What is the equivalent of `git clone` for LakeFS t...
# help
g
What is the equivalent of
git clone
for LakeFS to clone and manipulate the data locally? I have setup a LakeFS in docker with Minio S3 endpoint as the object store. Uploaded some files into LakeFS through its UI. Now, I do not see any option to organize the uploaded files (such as creating folders) in LakeFS UI nor see any option to
clone
the data to local machine to manipulate its hierarchy and commit back. What am I missing? What is the recommended toolset or workflow to organize the data hierarchies in LakeFS? I have some files in LakeFS UI and now want to be able to re-organize them into different folders and commit as new branch.
g
Hi @GK Palem, Due to the fact that lakeFS is built to work at scale, as opposed to Git, you work directly on the “origin” in lakeFS. having that said, lakectl has the
lakectl local
functionality you can look at our documentation, or check out this blog post where it was first mentioned. Regarding the recommended toolset/workflow for organizing data hierarchies in lakeFS, it largely depends on your use case.

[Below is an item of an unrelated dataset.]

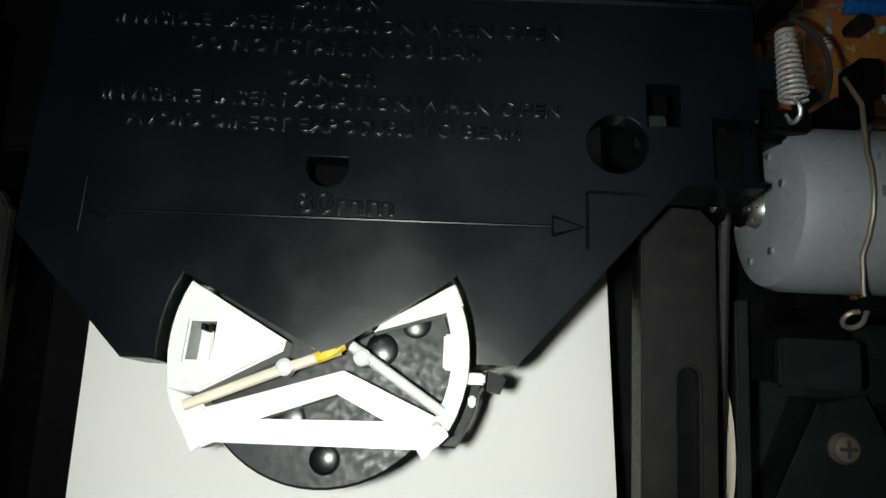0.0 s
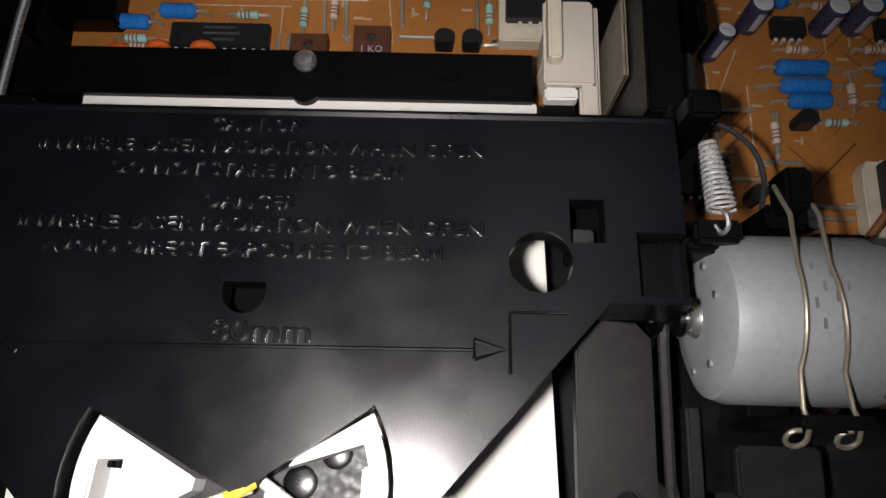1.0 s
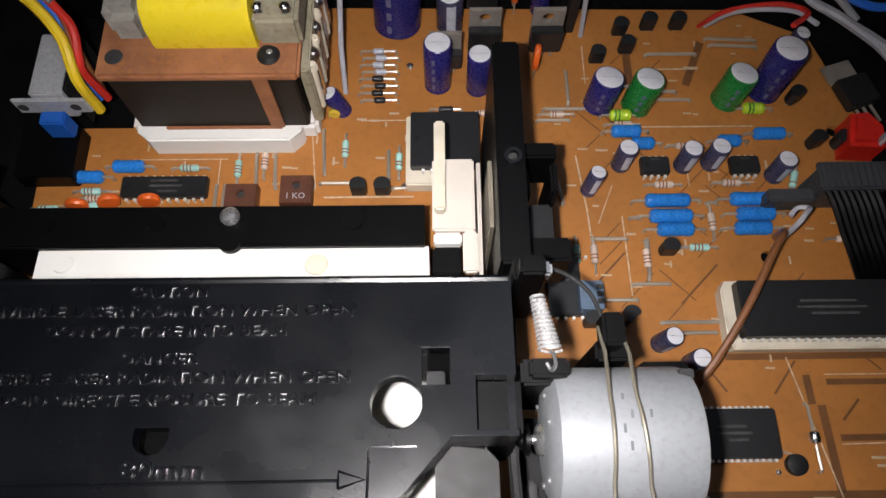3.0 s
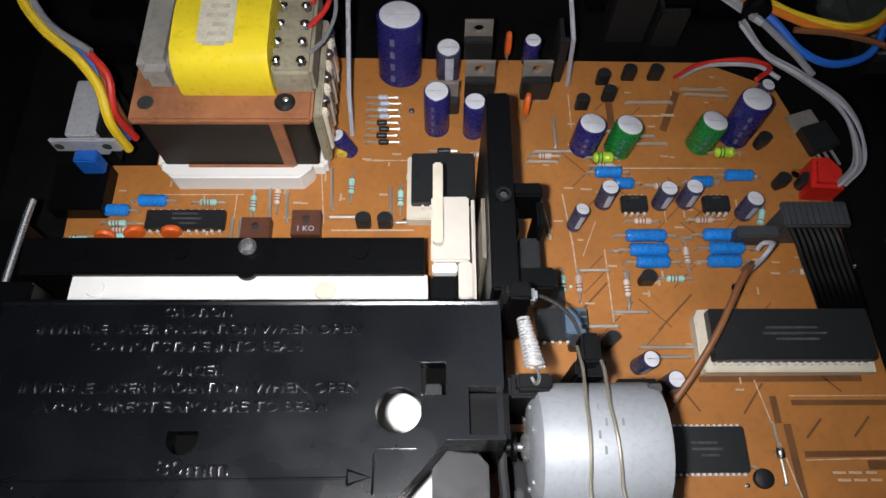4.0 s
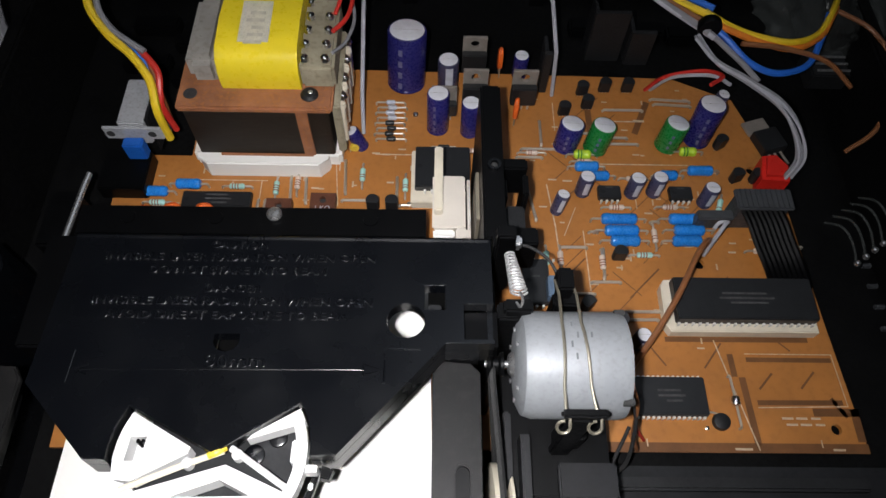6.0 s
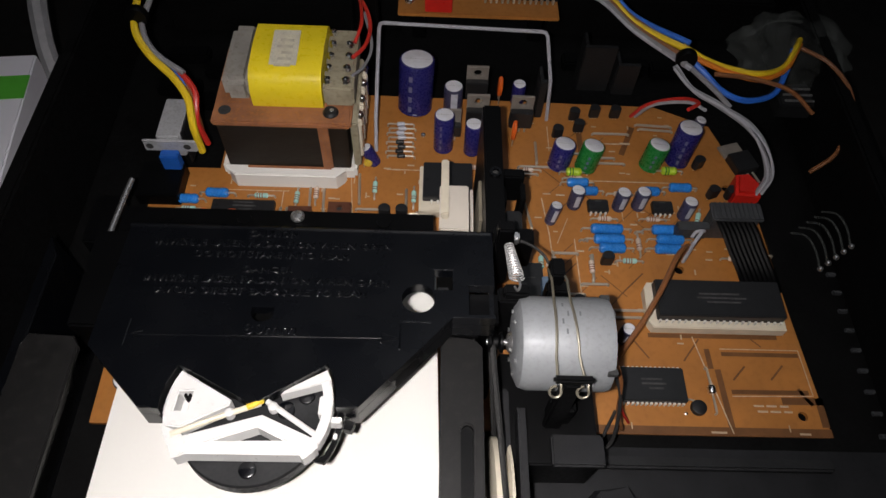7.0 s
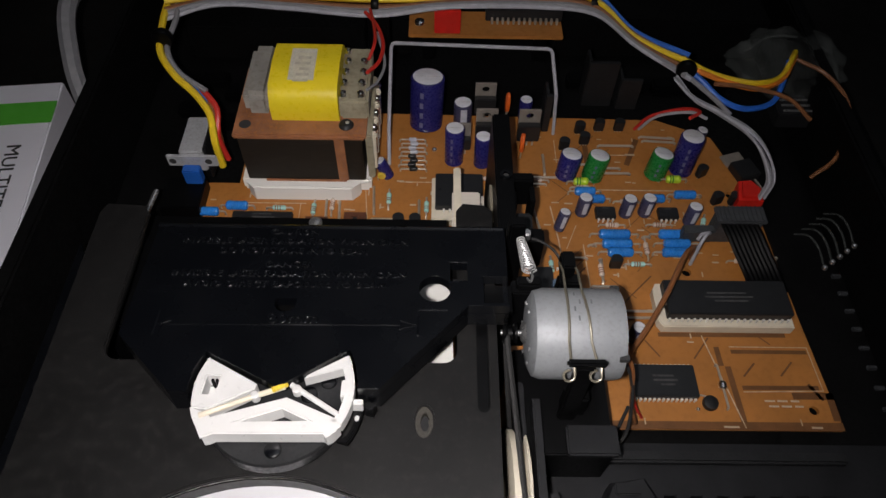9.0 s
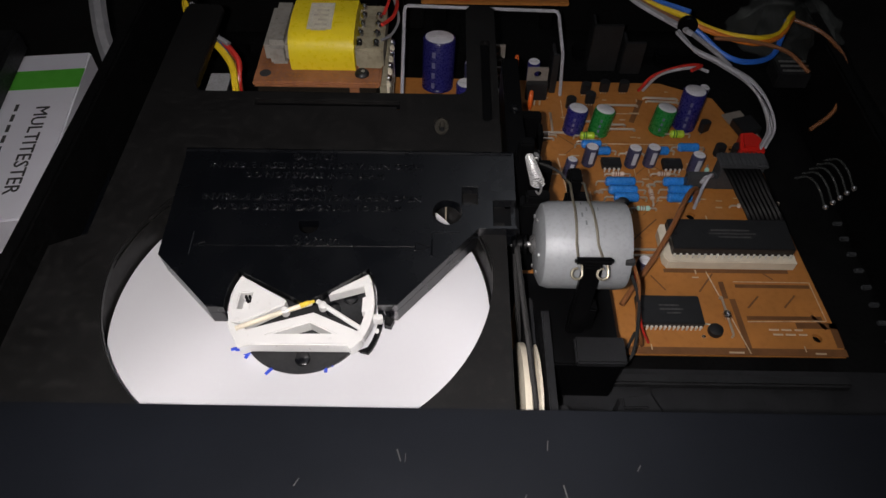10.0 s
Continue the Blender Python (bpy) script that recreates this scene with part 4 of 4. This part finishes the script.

If you’re dealing with a small amount of data, then
lakectl local
should work for you. Generally, I would recommend using the same tool you would use with Minio. For instance, if you use
boto
with Minio, you can create a branch in lakeFS, make your changes using
boto
on your branch, and then merge your changes to the main branch.
g
Thank you @Guy Hardonag The
lakectl local
command and the (blog post) are helpful pointers. I will look into them. Regarding using the Minio directly to manipulate the files, unfortunately it does not seem to work. This is what I have done: 1. In the LakeFS, uploaded few files, and could see them listed in the Main branch fine (screenshot attached) 2. In the Minio UI though, it does not display the file names as is. Since the files are uploaded in the LakeFS UI, the Minio UI is rather displaying the file hashes or some random IDs (instead of their original names). (Screenshot attached). 3. Since the Minio UI does not show the original filenames it is very difficult to organize the files into proper hierarchies (such as folders) directly in that Minio UI. 4. Next, instead of UI tried accessing the files using the Minio client API. In the Python used
minio
package to list the objects and it too lists the files with their random names / hashes instead of their original names (as uploaded in the LakeFS). (Attached screenshot.) In other words, only the LakeFS seem to know and display the original filenames correctly, and Minio UI and API does not seem to be allow manipulating the files in their original way. (I guess Minio UI/API is not aware or does not understand the LakeFS format and hence treating the files just as blobs). • Is there any Minio client (UI or API) that is aware of LakeFS format and allows working on the blogs as if working on the files directly? For working on the files locally in shell, the
lakectl local
can be useful. How to achieve similar thing through UI and API? Any toolset / opensource packages?
g
Oh, sorry, I didn’t of think of the pure minIO options like the minIO UI or cli. You should manage files via lakeFS, minIO functions as the underlying storage. I gave the minIO example because lakeFS is S3 compatible exactly like minIO is. That is, many data tools that work with S3 can work with minIO and lakeFS. Some examples are: AWS CLI, Boto, Spark. So for AWS CLI for example, minIO can be accessed by setting
--endpoint-url
to the minIO URL and setting the minIO credentials as documented In lakeFS you can do the same but set the lakeFS variables as documented here You can check out the available integrations here Hope I managed to clear things up a bit
g
Thank you @Guy Hardonag I was able to use the command
lakectl local commit
to make the local data appear in the lakeFS webui. One question though is: what is the relation between the LakeFS and my local folder now? (My LakeFS is backed by Minio S3 storage) • Does LakeFS have a copy of all of my local data in its storage (the minio) or did it just import the checksums/hashes etc. during the
local commit
? • In other words, if I remove my data from the local folder (from where the
local commit
is ran), would lakeFS lose the actual content or will the files be still ok in LakeFS? I guess this is similar to
git commit
where my local data can be deleted safely after
commit
and if required can clone or pull it back from the
lakefs
anytime without losing data - correct? or should I keep the local data (on my local disk) because LakeFS only imported the checksums?
i
Hi @GK Palem Using
lakectl local
indeed makes a copy of the files got the specific commit locally. If you modify files locally and then commit, lakeFS will sync those with the object store (minio in your case). In other words, if you remove the local folder, nothing will happen on the storage (minIO) side. Of course, if you chose to commit after deleting the files, those files will no longer be a part of the commit. They, however, will not be removed from the object store until a relevant Garbage Collection cycle run.
g
Thanks much for the details @Iddo Avneri